→ **Stored rows**:
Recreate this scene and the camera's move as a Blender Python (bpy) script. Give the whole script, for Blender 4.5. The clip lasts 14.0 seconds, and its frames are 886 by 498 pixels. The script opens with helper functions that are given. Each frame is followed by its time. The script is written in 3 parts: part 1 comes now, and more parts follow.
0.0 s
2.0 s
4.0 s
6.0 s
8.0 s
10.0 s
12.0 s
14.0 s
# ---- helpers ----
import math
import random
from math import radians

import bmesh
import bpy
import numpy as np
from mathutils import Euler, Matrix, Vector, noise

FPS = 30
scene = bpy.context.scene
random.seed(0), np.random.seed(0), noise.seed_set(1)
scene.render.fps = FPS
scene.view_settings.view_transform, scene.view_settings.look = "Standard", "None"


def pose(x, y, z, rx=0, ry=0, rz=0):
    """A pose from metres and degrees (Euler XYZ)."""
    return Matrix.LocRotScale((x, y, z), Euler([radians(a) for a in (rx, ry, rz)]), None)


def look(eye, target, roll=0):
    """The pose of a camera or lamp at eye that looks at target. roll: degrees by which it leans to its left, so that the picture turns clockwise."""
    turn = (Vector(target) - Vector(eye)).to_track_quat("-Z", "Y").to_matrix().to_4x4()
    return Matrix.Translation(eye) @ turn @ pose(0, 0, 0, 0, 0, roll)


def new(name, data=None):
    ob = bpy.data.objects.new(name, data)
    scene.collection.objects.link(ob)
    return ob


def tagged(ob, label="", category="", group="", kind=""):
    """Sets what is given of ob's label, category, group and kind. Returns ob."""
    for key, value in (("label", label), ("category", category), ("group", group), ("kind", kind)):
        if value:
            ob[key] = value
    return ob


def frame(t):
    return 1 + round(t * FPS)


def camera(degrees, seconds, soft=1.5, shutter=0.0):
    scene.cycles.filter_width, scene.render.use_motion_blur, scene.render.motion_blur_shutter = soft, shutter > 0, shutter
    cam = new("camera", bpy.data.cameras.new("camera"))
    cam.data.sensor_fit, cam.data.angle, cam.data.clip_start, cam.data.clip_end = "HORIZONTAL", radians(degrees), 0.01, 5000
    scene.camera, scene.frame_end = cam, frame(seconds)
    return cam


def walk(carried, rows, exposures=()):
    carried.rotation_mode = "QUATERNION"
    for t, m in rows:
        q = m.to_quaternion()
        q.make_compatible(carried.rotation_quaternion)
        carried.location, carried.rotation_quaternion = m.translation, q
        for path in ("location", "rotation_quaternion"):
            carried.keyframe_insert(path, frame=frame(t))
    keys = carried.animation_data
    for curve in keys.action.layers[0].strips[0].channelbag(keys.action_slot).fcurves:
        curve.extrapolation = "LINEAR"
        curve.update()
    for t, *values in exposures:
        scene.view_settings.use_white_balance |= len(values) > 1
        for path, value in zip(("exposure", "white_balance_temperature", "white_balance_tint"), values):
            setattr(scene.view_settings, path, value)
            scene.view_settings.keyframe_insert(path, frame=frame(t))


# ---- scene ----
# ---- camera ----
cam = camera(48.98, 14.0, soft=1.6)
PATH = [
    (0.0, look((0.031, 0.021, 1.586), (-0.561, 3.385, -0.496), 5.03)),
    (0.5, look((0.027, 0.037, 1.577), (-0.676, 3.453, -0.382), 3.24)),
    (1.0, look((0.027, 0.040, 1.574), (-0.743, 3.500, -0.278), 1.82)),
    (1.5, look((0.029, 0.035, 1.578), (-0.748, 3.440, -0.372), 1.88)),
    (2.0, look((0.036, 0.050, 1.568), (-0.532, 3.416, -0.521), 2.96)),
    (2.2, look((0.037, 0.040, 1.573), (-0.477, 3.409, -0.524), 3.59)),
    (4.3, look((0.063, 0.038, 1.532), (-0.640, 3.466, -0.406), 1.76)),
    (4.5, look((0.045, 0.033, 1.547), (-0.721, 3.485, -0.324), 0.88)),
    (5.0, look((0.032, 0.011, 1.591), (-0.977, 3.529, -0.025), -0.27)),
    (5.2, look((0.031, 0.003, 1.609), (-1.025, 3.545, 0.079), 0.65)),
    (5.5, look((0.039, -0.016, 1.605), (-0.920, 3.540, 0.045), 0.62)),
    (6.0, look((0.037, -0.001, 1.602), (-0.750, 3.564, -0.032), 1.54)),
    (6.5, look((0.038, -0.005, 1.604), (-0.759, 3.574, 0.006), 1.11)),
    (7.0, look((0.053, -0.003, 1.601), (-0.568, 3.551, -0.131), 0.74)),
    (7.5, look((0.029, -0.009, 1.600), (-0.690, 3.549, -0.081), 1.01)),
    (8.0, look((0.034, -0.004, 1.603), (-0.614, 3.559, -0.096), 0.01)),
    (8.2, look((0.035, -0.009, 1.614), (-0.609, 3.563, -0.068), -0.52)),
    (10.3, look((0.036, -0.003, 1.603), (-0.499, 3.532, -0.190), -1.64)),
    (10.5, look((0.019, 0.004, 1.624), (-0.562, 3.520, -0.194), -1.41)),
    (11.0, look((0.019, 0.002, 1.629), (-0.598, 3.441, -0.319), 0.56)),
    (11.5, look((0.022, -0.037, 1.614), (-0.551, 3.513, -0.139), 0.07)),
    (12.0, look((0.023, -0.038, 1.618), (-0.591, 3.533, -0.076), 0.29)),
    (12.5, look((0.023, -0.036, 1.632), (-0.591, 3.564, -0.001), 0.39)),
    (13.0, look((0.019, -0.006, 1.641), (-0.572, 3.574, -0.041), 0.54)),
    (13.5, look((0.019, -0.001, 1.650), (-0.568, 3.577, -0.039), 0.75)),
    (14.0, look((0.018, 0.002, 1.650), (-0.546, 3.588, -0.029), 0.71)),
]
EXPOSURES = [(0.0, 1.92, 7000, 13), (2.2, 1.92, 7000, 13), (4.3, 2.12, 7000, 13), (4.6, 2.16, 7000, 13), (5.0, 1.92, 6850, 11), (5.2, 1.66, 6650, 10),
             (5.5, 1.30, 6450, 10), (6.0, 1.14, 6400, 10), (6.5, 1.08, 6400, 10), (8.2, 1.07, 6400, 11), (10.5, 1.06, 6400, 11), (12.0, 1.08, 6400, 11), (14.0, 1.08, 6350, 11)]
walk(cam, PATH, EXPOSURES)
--
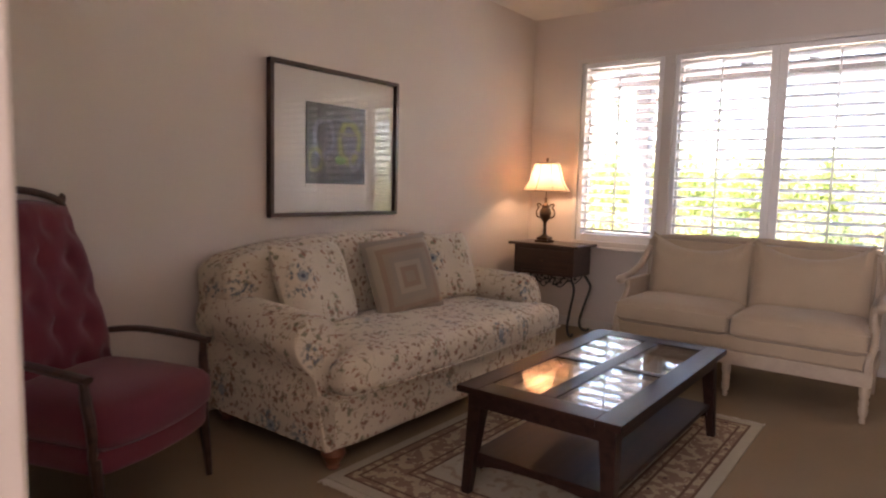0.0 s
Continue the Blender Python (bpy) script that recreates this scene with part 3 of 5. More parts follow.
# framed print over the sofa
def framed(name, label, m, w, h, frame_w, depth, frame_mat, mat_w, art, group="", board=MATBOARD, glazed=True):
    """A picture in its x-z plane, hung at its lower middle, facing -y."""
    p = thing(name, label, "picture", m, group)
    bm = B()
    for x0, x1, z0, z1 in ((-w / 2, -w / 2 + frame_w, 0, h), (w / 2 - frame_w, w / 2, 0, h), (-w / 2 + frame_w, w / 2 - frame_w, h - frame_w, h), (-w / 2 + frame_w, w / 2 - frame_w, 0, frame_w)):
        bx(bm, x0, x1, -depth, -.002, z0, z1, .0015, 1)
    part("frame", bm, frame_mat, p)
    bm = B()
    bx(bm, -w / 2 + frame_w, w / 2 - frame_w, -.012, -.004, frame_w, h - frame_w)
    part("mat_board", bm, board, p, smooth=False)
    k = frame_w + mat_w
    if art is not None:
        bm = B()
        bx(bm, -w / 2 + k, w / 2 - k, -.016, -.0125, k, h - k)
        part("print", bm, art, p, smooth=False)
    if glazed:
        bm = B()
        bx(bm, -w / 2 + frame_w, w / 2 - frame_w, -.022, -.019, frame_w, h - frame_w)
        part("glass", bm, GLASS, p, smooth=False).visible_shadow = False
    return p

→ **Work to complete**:
Give again, word for word, only the lines running from the line with "Recreate this scene" through the line with "of a camera"; include both of those lines.

→ **Finished exercise**:
Recreate this scene and the camera's move as a Blender Python (bpy) script. Give the whole script, for Blender 4.5. The clip lasts 14.0 seconds, and its frames are 886 by 498 pixels. The script opens with helper functions that are given. Each frame is followed by its time. The script is written in 3 parts: part 1 comes now, and more parts follow.
0.0 s
2.0 s
4.0 s
6.0 s
8.0 s
10.0 s
12.0 s
14.0 s
# ---- helpers ----
import math
import random
from math import radians

import bmesh
import bpy
import numpy as np
from mathutils import Euler, Matrix, Vector, noise

FPS = 30
scene = bpy.context.scene
random.seed(0), np.random.seed(0), noise.seed_set(1)
scene.render.fps = FPS
scene.view_settings.view_transform, scene.view_settings.look = "Standard", "None"


def pose(x, y, z, rx=0, ry=0, rz=0):
    """A pose from metres and degrees (Euler XYZ)."""
    return Matrix.LocRotScale((x, y, z), Euler([radians(a) for a in (rx, ry, rz)]), None)


def look(eye, target, roll=0):
    """The pose of a camera or lamp at eye that looks at target. roll: degrees by which it leans to its left, so that the picture turns clockwise."""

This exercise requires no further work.